Thursday, February 17, 2011

Korean Red Ginseng Drink

A month or two ago, I was eating lunch with my co-workers.

One thing you might not know is that Koreans say they don't speak English, which is misleading. Yeah sure they don't speak it, they are too shy. This however doesn't mean they don't know English. And more likely then not, they can understand what you are saying.

Mrs. Hwang is sitting next to me, and a young male co-worker is sitting across from us. She proceeds to ask questions about my dating life. "Ms. Wilson, are you single?... oh, you are? Do you like Korean men? Would you ever date a Korean man?... oh, you would? How old are you? Oh well Mr. Kim* (points across the table to Mr. Kim) is 26 years old and he is very smart, and nice, and single...."

AWKWARD to say the least. So here I am, knowing full and well that Mr. Kim understands everything Mrs. Hwang is saying to me in English. All he can do is smile, and all I can do is say,"Oh really?" and act like I can't take a hint.

Ever since that conversation, whenever I see Mr. Kim around he gives me this 'I like you' look. And I just smile back.
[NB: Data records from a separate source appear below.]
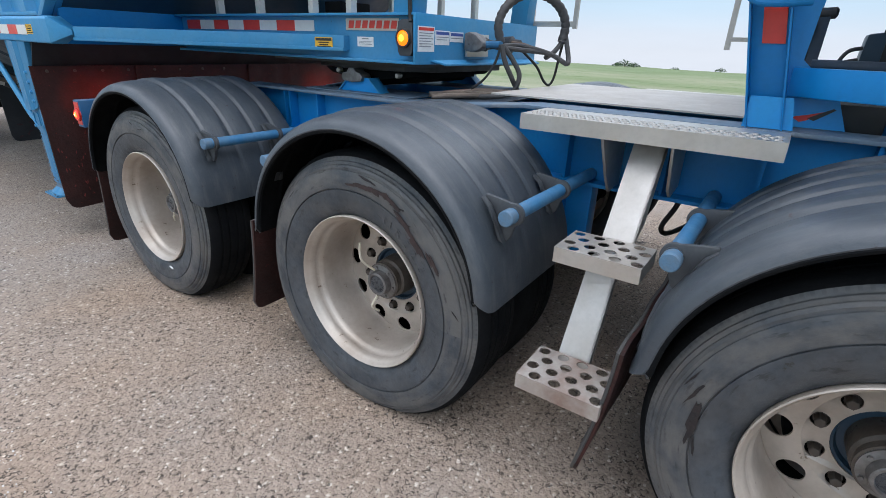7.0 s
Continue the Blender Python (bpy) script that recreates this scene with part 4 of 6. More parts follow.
def rear_corner(t, y, d, z0, tip, lo=0.022, hi=0.092, out=0.0, end=0.0):
    """Where the wide side rail steps in to the narrow nose: end cap, wedge and slanting rail. d: +1 if the nose lies towards +y."""
    for far in (False, True):
        bm = bmesh.new()
        a = [(X(-0.020 - out, far), y + end, z0 + 0.004), (X(-0.020 - out, far), y + end, z0 + 0.136), (X(0.06, far), y + end, z0 + 0.136), (X(0.06, far), y + end, z0 + 0.004)]
        b = [(X(0.060, far), y + d * 0.09, z0 + 0.050), (X(0.060, far), y + d * 0.09, z0 + 0.074), (X(0.11, far), y + d * 0.05, z0 + 0.074), (X(0.11, far), y + d * 0.05, z0 + 0.050)]
        va, vb = [bm.verts.new(p) for p in a], [bm.verts.new(p) for p in b]
        for i in range(4):
            bm.faces.new((va[i], va[(i + 1) % 4], vb[(i + 1) % 4], vb[i]))
        bm.faces.new(va)
        bm.faces.new(list(reversed(vb)))
        part("rail_wedge", bm, PAINT, t, "blue wedge at the end of the side rail", bevel=0.003)
        bm = bmesh.new()  # slanting rail
        p, q = Vector((X(0.066, far), y + d * 0.088, 0)), Vector((X(tip[0], far), tip[1], 0))
        n = Vector((0.05 if not far else -0.05, 0, 0))
        slab(bm, [(p.x, p.y, z0 + lo), (q.x, q.y, z0 + lo), (q.x, q.y, z0 + hi), (p.x, p.y, z0 + hi)], n)
        part("slanting_rail", bm, PAINT, t, "blue rail slanting in to the narrow frame", bevel=0.006)
        if d < 0:  # folded lip along its foot
            bm = bmesh.new()
            o, lo_ = Vector((-0.007 if not far else 0.007, 0, 0)), lo - 0.002
            slab(bm, [(p.x + o.x, p.y, z0 + lo_), (q.x + o.x, q.y, z0 + lo_), (q.x + o.x, q.y, z0 + lo + 0.014), (p.x + o.x, p.y, z0 + lo + 0.014)], n * 0.4)
            part("rail_lip", bm, PAINT, t, "folded lip of the slanting rail", bevel=0.002)
        bm = bmesh.new()  # deck plate behind it
        slab(bm, [(p.x + n.x * 1.1, p.y, z0 + 0.034), (X(0.745, far), q.y - d * 0.16, z0 + 0.034), (X(0.745, far), y - d * 0.02, z0 + 0.034), (X(0.02, far), y - d * 0.02, z0 + 0.034)], (0, 0, 0.008))
        part("deck_plate", bm, WEB, t, "blue triangular deck plate")
    bm = bmesh.new()
    block(bm, 0.06, W - 0.06, y - d * 0.05, y - d * 0.02, z0, z0 + 0.30)
    part("cross_wall", bm, WEB, t, "blue body end cross wall")


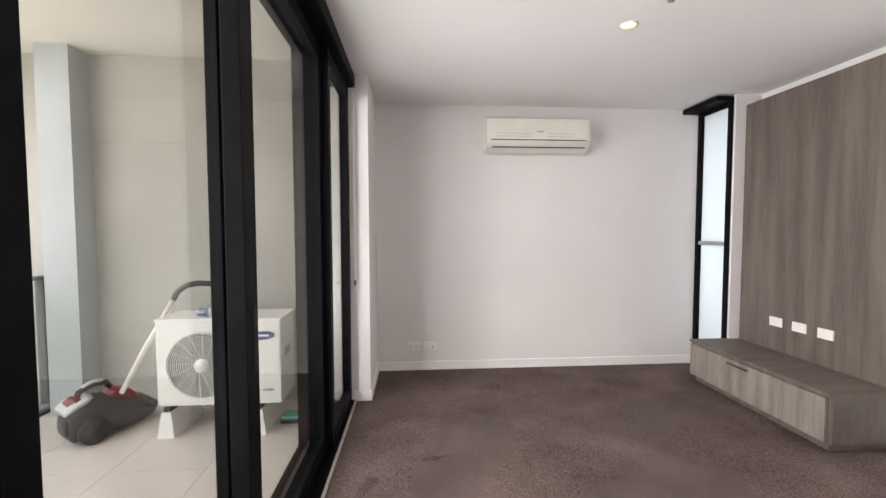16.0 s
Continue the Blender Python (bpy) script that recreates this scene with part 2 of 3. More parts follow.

Today I'm in the office with the Vice Principle, Mr. Kim, and one other teacher. He comes over to my desk and gives me a drink labeled 'Korean Red Ginseng Drink'. I thank him for the drink, and he gives me a goofy smile and awkwardly lingers a bit, then takes off back to his desk.

I'm thinking, red ginseng? What's this good for? I go online to find out why people drink red ginseng. Turns out, it's an aphrodisiac. It "enhances libido and copulatory performance".

Wait, wait, wait... did I just get hit on? Is he trying to tell me something?


*I'm actually not sure of his name. Half the people at my school have the last name Kim, so guessing his name is Mr. Kim might actually prove to be true. But as for now, it's just a guess.

Thursday, February 10, 2011

"Hey, when are you suppose to be in Korea?"

Living in Korea feels like I am in a dream. Even though I've told you about how much I like it here, in this case I'm literal. As if at some point I am going to wake up and be in California.

For the first two months here, almost every night I would have variations of the same dream. I would be hanging out with my family in familiar places, they would ask at some point, "Hey, when are you suppose to be in Korea?" and I would respond, "Holy shit!" and panic, knowing I'm suppose to be there but I'm not. Then I would wake up and feel anxiety about possibly forgetting something important.

Same thing happens if I watch a lot of t.v. at home. I'll be sucked into America through episodes, then go out to do some mundane errand, walk down the street and be shock a bit, think,"Oh yeah that's right, I'm in Korea." The shock turns into a lingering buzz for awhile, until I get use to the 'being illiterate' and the Korean chatter surrounding me. If I am listening to music while I'm out and about, it extends the buzz. To actually understand the ambient language is what prolongs the shock. Like my mind is being distracted by what my ears are hearing while simultaneously catching up to the images my eyes are trying to comprehend.

If that makes sense at all.

Confused as to which reality it true, as to whether I'm in California dreaming about Korea or if I'm in Korea dreaming about California, all my thoughts get mixed and my conception of reality is at a constant double check... especially at that limbo time between going to sleep and waking up.

I've really been able to relate to the movie Inception. I'm easily confused about my actual reality.

What I've notice now is, slowly but surely, I'm getting use to living in Korea. Things that I once marked to be out of the ordinary are now common occurrences, and rarely wasted on individual thought. My dreams about California are extinct. More and more each day, instead of noise that I block out naturally, I listen in on Korean conversations and see if I can pick out a word or two. My mind has finally caught up to the visions around me and I can clearly see I'm in Korea, regardless of how much English media I've soaked up throughout the day.

And even though my mind is adjusting to my environment, it continuously processes all sorts of new information every day. Korea and everything it has to offer will never cease to be different to what I'm normally use to.